A decade later, this excerpt from a below-the-fold front-page column by Pittsburgh Post-Gazette staff writer James R. George entitled "World Just One Big Checkerboard Today" poked fun at the 1930 moving chaos.
Moving Day, or Nervous Breakdown day, as it was called in the old Ptoemai chronology, began early this morning and lasts until about sundown, or approximately too long.

The day will be observed in Pittsburgh with appropriate celebrations, including the smashing of 2,789 vases which somebody gave Junior to carry to the new place. There will also be the partial electrocution of 648 little darlings who will rub the loose wires for the electric refrigerator together to see them spark. Having things like this happen is sometimes loosely described as the joy of parenthood.

In addition, approximately 7,000 members of the so-called gentle sex will look out the window and inform their husbands, "Good heavens, Sam, those ones moving next door have nine kids, and I don't think she's washed their faces since Easter."

There are not as many people moving in Pittsburgh this Moving Day as last Moving Day, because most of them have moved already. Moving companies have been hauling them for less money the last couple of weeks so there wouldn't be a big rush today. This way they managed to have a big rush every day for two weeks.

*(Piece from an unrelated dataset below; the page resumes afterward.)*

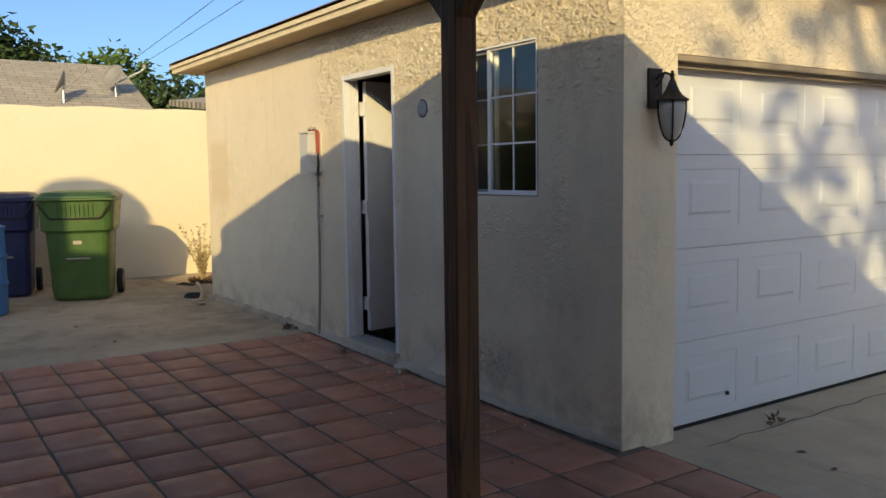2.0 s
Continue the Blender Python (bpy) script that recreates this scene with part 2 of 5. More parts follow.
def make_tile(name, a, b_, dirt, rough=0.6, worn=None):
    """Fired clay: each piece its own shade, clouded, scuffed and dusty; worn gives the pitch grid whose rims are rubbed pale."""
    m, nt, b, co = blank(name, rough, world_co=True)
    info = nt.nodes.new("ShaderNodeObjectInfo")
    c = mix(nt, ramp(nt, info.outputs["Random"], (0.0, 0.0), (0.6, 0.35), (0.85, 0.8), (1.0, 1.0)), a, b_)
    c = mix(nt, ramp(nt, grain(nt, co, 4.5, 7, 0.65), (0.38, 0.0), (0.7, 0.55)), c, dirt)
    c = mix(nt, ramp(nt, grain(nt, co, 32, 6, 0.7), (0.55, 0.0), (0.78, 0.35)), c, tuple(v * 0.6 for v in a))
    c = mix(nt, ramp(nt, grain(nt, co, 1.3, 6, 0.7), (0.5, 0.0), (0.7, 0.4)), c, (0.3, 0.19, 0.15))
    c = mix(nt, ramp(nt, grain(nt, mapped(nt, co, (1, 1, 1), 0.6), 0.8, 8, 0.72), (0.5, 0.0), (0.66, 0.45)), c, tuple(v * 0.45 for v in a))
    if worn:
        x, y, z = axis(nt, co)
        away = []
        for v, start, pitch in ((x, worn[0], worn[2]), (y, worn[1], worn[3])):
            u = maths(nt, "FRACT", maths(nt, "DIVIDE", maths(nt, "ADD", maths(nt, "SUBTRACT", v, start), 50 * pitch), pitch))
            away.append(maths(nt, "ABSOLUTE", maths(nt, "SUBTRACT", u, 0.5)))
        rim = ramp(nt, maths(nt, "ADD", maths(nt, "MAXIMUM", away[0], away[1]), maths(nt, "MULTIPLY", grain(nt, co, 14, 4, 0.6), 0.1)), (0.44, 0.0), (0.53, 0.5))
        rim = maths(nt, "MULTIPLY", rim, ramp(nt, grain(nt, co, 2.2, 5, 0.6), (0.4, 0.1), (0.62, 1.0)))
        c = mix(nt, rim, c, (0.5, 0.29, 0.21))
        # cement dust trodden in beside the wall
        dust = maths(nt, "MULTIPLY", between(nt, y, 3.5, 4.2, 0.2), ramp(nt, grain(nt, co, 5, 8, 0.7), (0.4, 0.0), (0.68, 0.5)))
        c = mix(nt, dust, c, (0.42, 0.27, 0.2))
    nt.links.new(c, b.inputs["Base Color"])
    nt.links.new(ramp(nt, grain(nt, co, 9, 5), (0.3, rough - 0.17), (0.7, rough + 0.2)), b.inputs["Roughness"])
    relief(nt, b, maths(nt, "ADD", grain(nt, co, 55, 5, 0.65), maths(nt, "MULTIPLY", grain(nt, co, 6, 3), 2.5)), 0.003)
    return m


def make_wood(name, dark, light, along=2, rough=0.7, scale=1.0):
    """Timber: growth rings cut lengthwise, fine pores, a few knots, blotchy stain."""
    m, nt, b, co = blank(name, rough)
    slow = [3.2 * scale] * 3
    slow[along] = 0.28 * scale
    rings = grain(nt, mapped(nt, co, tuple(slow)), 2.0, 2, 0.4, 0.5)
    rings = maths(nt, "FRACT", maths(nt, "MULTIPLY", rings, 13.0))
    rings = ramp(nt, rings, (0.0, 0.0), (0.55, 0.25), (0.85, 1.0), (1.0, 0.1))
    fine = [60 * scale] * 3
    fine[along] = 1.6 * scale
    pores = grain(nt, mapped(nt, co, tuple(fine)), 1.5, 5, 0.6)
    c = mix(nt, ramp(nt, grain(nt, co, 3.1, 6, 0.6), (0.35, 0.0), (0.68, 1.0)), tuple(v * 0.55 + w * 0.45 for v, w in zip(light, dark)), light)
    c = mix(nt, maths(nt, "MULTIPLY", rings, 0.75), c, dark)
    c = mix(nt, ramp(nt, pores, (0.55, 0.0), (0.72, 0.6)), c, tuple(v * 0.5 for v in dark))
    nt.links.new(c, b.inputs["Base Color"])
    relief(nt, b, maths(nt, "SUBTRACT", pores, maths(nt, "MULTIPLY", rings, 0.5)), 0.0025)
    return m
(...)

By the 1940s, motivation and ability to move on May 1 were on the wane. This was partly due to wartime Federal regulations that froze rents, thereby reducing an economic necessity to move. But the very act of moving was also more difficult during the war years due to a depleted male labor force. After all, most of those hottt, brawny moving men were away fighting overseas.  

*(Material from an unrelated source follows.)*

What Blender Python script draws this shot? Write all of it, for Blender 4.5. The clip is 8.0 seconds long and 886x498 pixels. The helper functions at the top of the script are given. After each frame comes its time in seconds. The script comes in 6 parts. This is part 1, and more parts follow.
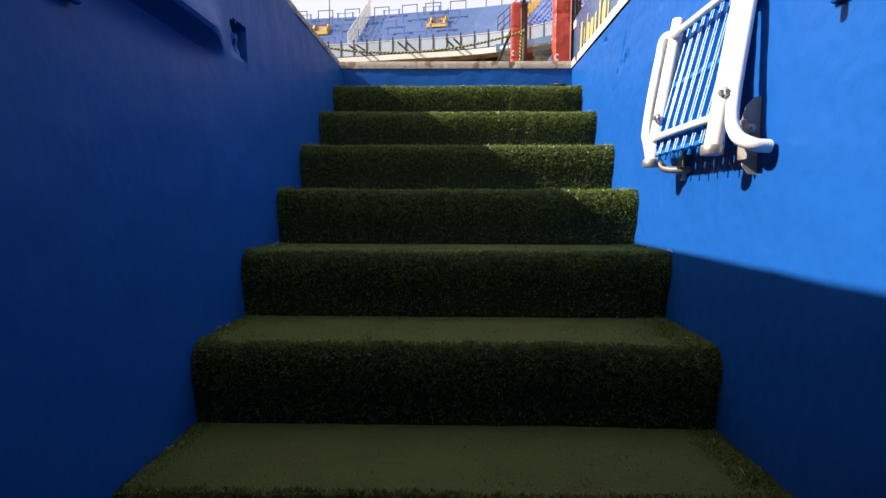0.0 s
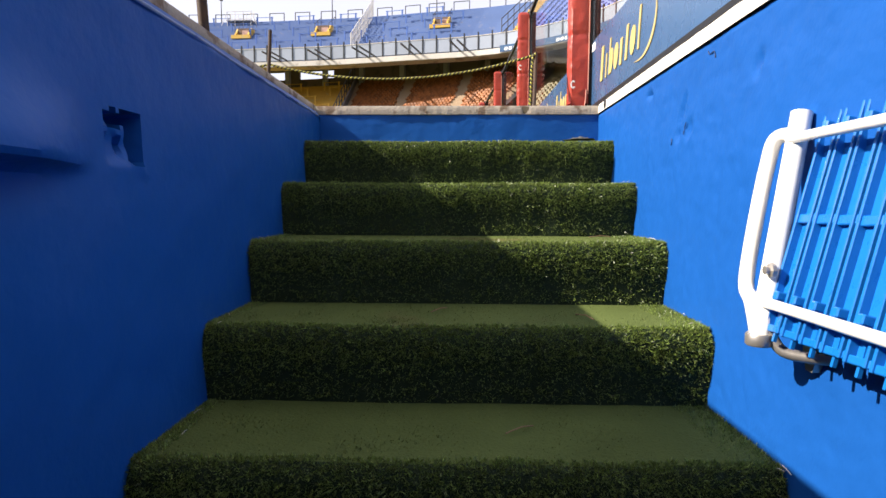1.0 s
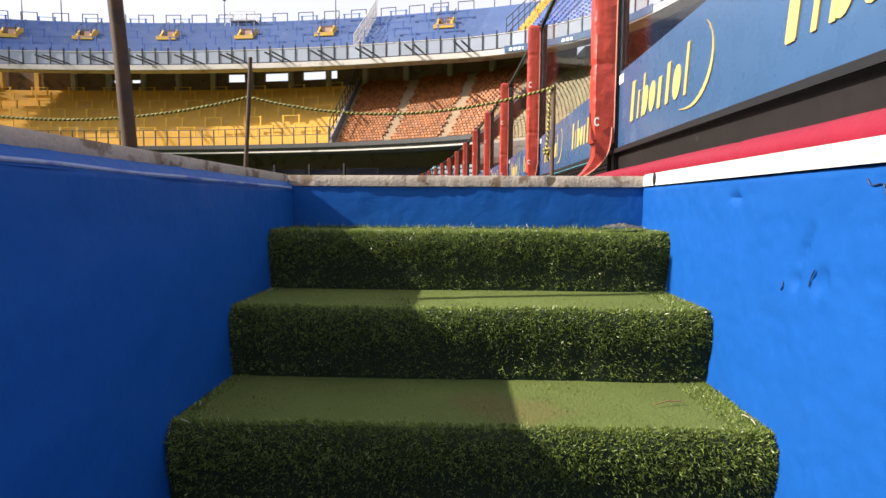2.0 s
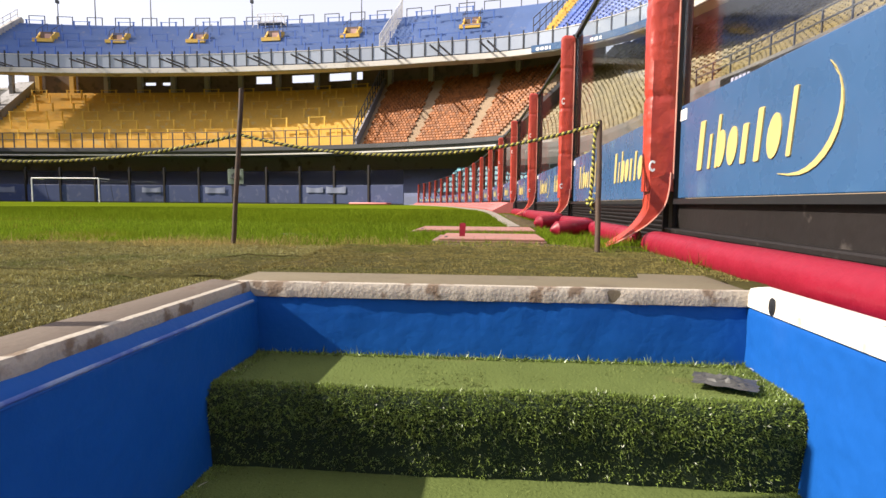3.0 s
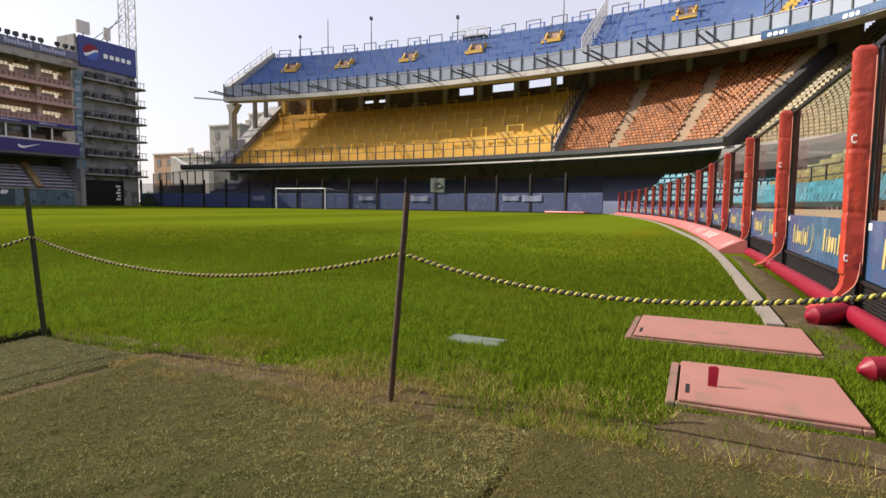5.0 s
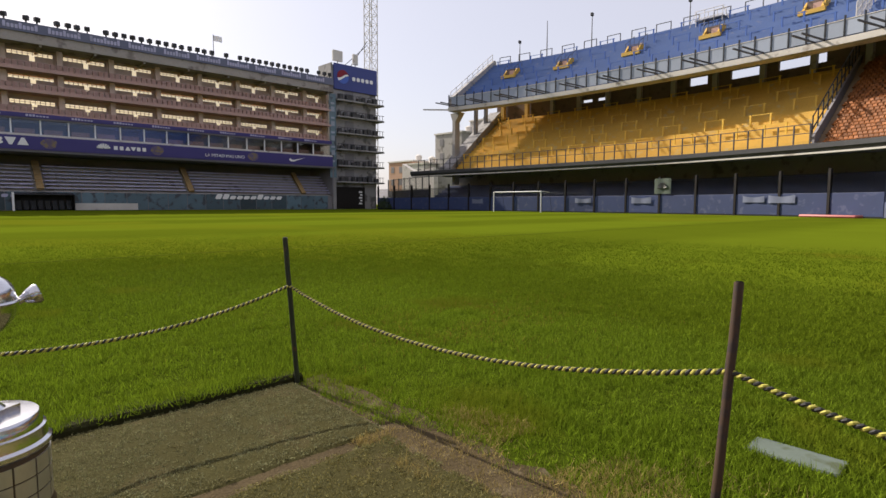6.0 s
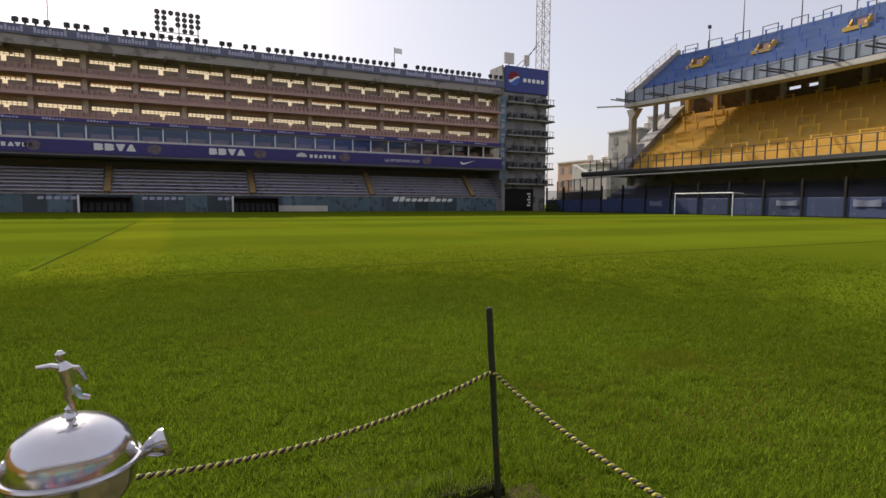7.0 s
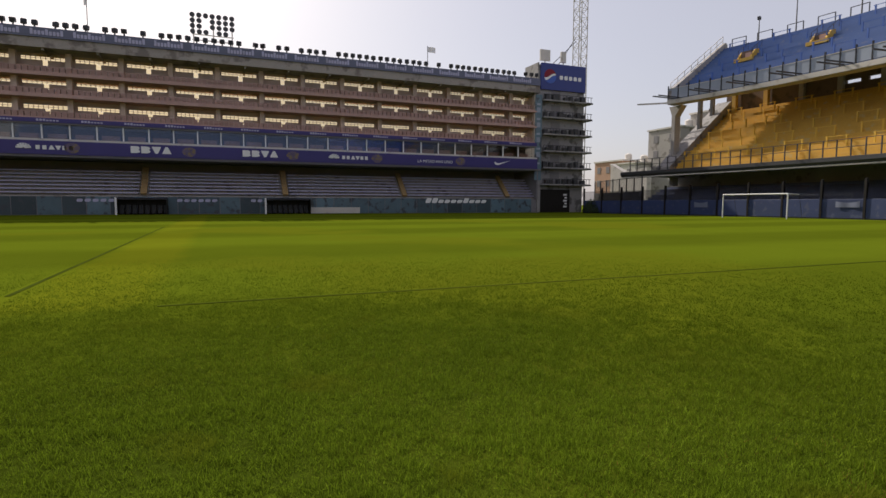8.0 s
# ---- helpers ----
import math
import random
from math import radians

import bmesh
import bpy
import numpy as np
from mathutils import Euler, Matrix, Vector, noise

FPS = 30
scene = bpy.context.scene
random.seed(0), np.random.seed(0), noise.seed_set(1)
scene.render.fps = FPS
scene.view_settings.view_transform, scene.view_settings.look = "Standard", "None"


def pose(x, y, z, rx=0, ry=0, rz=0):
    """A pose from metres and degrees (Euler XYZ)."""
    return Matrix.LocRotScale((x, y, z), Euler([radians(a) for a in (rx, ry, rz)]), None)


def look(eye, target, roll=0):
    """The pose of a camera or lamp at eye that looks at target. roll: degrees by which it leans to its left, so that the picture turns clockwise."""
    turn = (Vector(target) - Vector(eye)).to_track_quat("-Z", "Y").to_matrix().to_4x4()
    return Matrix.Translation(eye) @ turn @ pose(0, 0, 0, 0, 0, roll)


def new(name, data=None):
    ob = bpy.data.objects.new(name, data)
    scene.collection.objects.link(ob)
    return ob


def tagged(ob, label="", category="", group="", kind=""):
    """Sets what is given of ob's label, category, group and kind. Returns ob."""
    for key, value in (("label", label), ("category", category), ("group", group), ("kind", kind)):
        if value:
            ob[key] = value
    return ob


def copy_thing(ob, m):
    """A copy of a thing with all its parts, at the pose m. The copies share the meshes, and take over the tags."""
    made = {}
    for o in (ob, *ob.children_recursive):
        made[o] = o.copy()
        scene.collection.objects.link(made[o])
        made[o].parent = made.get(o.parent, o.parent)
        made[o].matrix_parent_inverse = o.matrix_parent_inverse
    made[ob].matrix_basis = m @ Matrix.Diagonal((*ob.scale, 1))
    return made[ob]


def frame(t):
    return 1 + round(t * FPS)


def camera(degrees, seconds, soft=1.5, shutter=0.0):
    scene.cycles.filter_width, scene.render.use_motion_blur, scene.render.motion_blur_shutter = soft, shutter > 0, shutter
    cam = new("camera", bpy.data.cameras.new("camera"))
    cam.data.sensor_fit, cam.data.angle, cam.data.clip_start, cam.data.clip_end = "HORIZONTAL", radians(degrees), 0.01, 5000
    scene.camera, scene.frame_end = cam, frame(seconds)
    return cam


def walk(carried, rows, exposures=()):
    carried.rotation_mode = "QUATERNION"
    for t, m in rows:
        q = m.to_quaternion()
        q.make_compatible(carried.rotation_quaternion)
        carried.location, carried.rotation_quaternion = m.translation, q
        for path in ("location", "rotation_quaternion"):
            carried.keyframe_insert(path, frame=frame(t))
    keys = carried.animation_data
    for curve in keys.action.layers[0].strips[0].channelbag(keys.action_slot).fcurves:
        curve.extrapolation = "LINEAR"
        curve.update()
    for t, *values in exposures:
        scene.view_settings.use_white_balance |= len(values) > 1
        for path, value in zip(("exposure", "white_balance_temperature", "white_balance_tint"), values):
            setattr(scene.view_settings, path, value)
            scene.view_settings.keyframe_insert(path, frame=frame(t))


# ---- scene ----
cam = camera(78.1, 8.0)
PATH = [
    (0, (-0.011, -2.898, -0.714), (-0.056, -0.905, -0.87), 0.2),
    (0.5, (-0.007, -2.621, -0.541), (-0.067, -0.628, -0.699), 0.1),
    (1, (-0.001, -2.367, -0.39), (-0.059, -0.374, -0.548), 0.2),
    (1.5, (-0.027, -2.125, -0.225), (-0.1, -0.133, -0.386), 0.3),
    (2, (-0.019, -1.868, -0.064), (-0.09, 0.124, -0.226), 0.3),
    (3.3, (-0.031, -1.174, 0.306), (-0.243, 0.808, 0.14), 0.5),
    (3.5, (-0.035, -1.082, 0.351), (-0.284, 0.896, 0.187), 0.5),
    (4, (-0.052, -0.829, 0.499), (-0.406, 1.132, 0.335), 0.6),
    (5.3, (-0.401, -0.302, 0.843), (-1.453, 1.391, 0.679), 0.4),
    (5.5, (-0.503, -0.229, 0.882), (-1.701, 1.364, 0.716), 0.2),
    (6, (-0.802, -0.073, 1.034), (-2.259, 1.288, 0.869), 0.2),
    (6.5, (-1.165, 0.059, 1.173), (-2.834, 1.149, 1.008), 0.1),
    (7, (-1.681, 0.21, 1.266), (-3.476, 1.077, 1.101), 0.2),
    (7.5, (-2.487, 0.474, 1.337), (-4.322, 1.251, 1.171), 0.2),
    (8, (-3.344, 0.81, 1.478), (-5.187, 1.569, 1.313), 0.1),
]
EXPOSURES = [(0.0, 1.08), (1.0, 1.12), (2.2, 1.12), (3.5, 0.99), (4.0, 0.86), (5.5, 0.67), (6.5, 0.45), (7.0, 0.37), (7.5, 0.3), (8.0, 0.16)]
walk(cam, [(t, look(e, a, r)) for t, e, a, r in PATH], EXPOSURES)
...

Post-WWII leases were more flexible, given the staggered return of so many soldiers seeking housing. The May Day Moving Day custom still held sway for some years to come. Bell Telephone reported between 11,000 to 12,000 phone number transfer requests for May 1 in the early 1950s, but Pittsburgh's tradition of May Day Moving Day mass migration ceased by the end of that decade.

But the work, worry, and profanity associated with moving? That never ends.